Victor Hugo affirme que les cathédrales dissimulent dans les replis de l’art gothique, des mystères autres que les grands mystères chrétiens dont elles sont la représentation muette et cependant imagée. La cathédrale est un livre d’images dont les illustrations sont parfois ruinées par le temps.
Là où l’homme ordinaire ne voit que représentations religieuses reflétant des scènes de l’Ancien ou du Nouveau Testaments, l’homme conscient déchiffre dans la pierre des messages de la Connaissance. Il faut reprendre le Mystère des Cathédrales de Fulcanelli pour en goûter toute la saveur.
Plus près de chez nous, à Marseille, il y a l’abbaye de Saint Victor, un des grands sites sacrés de France. Descendons dans la Crypte. Depuis la nuit des temps, les pèlerins y vénèrent Notre Dame de Confession plus connue sous le nom de Notre Dame de Fenouil. Derrière ce terme ce cache ND de Feu Nou – du Feu nouveau…. A la Chandeleur, elle est habillée de vert, elle reçoit en offrande des cierges de même couleur. En alchimie, le vert représente le Spiritus Mundi (esprit du monde). Cette couleur est celle de l’émeraude et donc représente le saint Graal….


Le symbole, telle la Belle au bois dormant, ne demande qu’à être réveillé… Ce livre d’images, sculpté dans la pierre nous révèle à nous même. Au centre du triangle délimité par la Connaissance, le Vouloir et le Pouvoir (sur soi-même) se trouve « Doat » au centre de l’Arbre de vie cher à l’homme conscient.

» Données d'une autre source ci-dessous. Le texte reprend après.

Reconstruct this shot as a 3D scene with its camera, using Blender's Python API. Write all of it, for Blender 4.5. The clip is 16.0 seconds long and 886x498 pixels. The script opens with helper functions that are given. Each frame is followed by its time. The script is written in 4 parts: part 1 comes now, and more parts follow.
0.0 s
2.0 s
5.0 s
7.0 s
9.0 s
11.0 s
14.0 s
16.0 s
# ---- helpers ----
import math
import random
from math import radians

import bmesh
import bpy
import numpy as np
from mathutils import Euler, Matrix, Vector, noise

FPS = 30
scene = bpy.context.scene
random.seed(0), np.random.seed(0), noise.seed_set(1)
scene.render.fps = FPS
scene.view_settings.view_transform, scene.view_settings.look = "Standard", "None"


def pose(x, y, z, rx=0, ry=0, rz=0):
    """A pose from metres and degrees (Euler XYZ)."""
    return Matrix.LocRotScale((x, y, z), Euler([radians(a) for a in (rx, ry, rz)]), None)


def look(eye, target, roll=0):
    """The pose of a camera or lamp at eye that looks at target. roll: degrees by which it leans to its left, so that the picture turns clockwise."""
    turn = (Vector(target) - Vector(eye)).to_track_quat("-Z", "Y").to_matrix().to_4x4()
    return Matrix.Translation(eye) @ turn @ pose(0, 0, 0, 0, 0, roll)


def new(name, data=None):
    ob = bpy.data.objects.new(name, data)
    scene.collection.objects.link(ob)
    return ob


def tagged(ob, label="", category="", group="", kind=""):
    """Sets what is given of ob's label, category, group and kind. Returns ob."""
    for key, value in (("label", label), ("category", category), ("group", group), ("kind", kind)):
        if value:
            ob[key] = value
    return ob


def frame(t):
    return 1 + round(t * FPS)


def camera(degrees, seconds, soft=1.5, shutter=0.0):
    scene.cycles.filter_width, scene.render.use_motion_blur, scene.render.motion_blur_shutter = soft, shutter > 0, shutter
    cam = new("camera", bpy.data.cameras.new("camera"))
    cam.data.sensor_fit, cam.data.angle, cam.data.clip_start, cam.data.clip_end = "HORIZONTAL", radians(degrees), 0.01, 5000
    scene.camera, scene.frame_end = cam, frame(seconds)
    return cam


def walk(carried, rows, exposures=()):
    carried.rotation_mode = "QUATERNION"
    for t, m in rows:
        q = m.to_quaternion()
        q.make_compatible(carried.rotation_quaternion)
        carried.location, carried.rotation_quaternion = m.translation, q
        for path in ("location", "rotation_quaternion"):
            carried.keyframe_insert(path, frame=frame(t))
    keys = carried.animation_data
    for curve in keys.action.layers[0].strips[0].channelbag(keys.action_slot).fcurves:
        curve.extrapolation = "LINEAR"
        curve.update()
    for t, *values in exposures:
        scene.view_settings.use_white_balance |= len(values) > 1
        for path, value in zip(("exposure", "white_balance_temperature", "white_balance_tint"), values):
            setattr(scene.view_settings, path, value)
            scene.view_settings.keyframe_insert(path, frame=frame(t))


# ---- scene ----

En Grèce, le symbole (sumbolon) était constitué de deux morceaux d’un objet brisé, de sorte que la réunion, par un assemblage parfait, constituait la preuve de leur origine commune et alors reconnue et légitimée. Il est aussi un mot de passe. Il se réduit à un sens caché qu’il signifie et que l’initié saura lire, déchiffrer en tout état de cause. On peut dire qu’il représente le terme visible d’une comparaison dont l’autre terme est invisible.
A l’homme ordinaire de rassembler les deux morceaux afin de devenir un homme conscient.